Most importantly, compare the release against the workflow you already trust. That could mean a SLAM baseline, a photogrammetry-heavy process, or another learned mapping system. The question is not whether the demo looks impressive. The question is whether the model reduces integration friction and improves online spatial understanding enough to justify adoption.

That is where a disciplined LingBot-Map evaluation becomes useful, because the decision should come from repeatable runtime, geometry, and maintenance data rather than novelty alone.

LingBot-Map FAQ

What is the project?

LingBot-Map is an open-source feed-forward 3D foundation model for streaming 3D reconstruction, built around a Geometric Context Transformer and designed to recover camera pose and scene structure from video streams.

Why is it different from older mapping pipelines?

The system is different because it emphasizes a compact streaming state with anchor context, a pose-reference window, and trajectory memory instead of depending primarily on slower optimisation-heavy reconstruction logic.

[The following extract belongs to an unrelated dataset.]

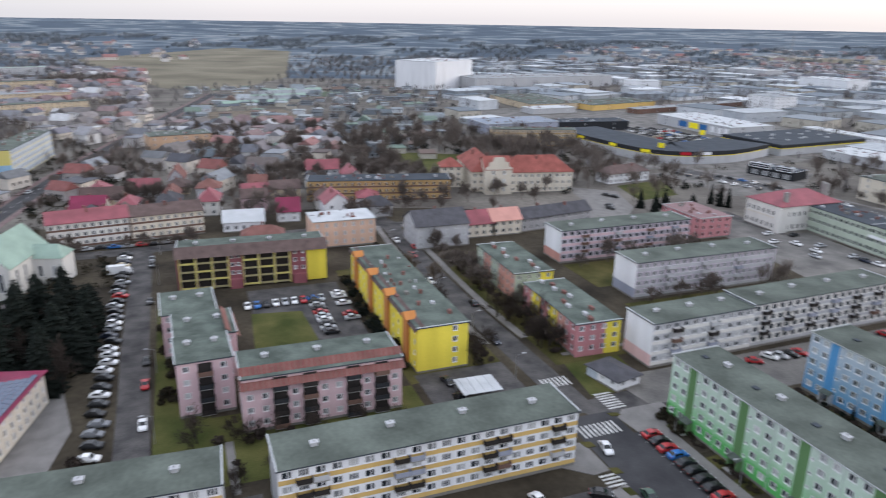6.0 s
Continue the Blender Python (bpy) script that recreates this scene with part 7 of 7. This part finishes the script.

Does it need specialised depth hardware?

The release materials position the model around ordinary RGB input, which is one of the main reasons it stands out for deployability and experimentation.

Where can developers get it?

Developers can access LingBot-Map through the GitHub repo, Hugging Face, ModelScope, the project site, and the arXiv paper.

What is the best way to test it?

The best way to test the model is on one repeatable sequence with clear pose, reconstruction, and runtime metrics, then compare it against the mapping approach your team already uses today.

LingBot-Map is significant because it makes streaming 3D reconstruction feel more like a deployable systems problem and less like a research-only demo. If the model continues to hold its quality on long sequences and plain RGB input, it will be one of the more important perception releases for robotics teams watching the embodied-AI stack mature.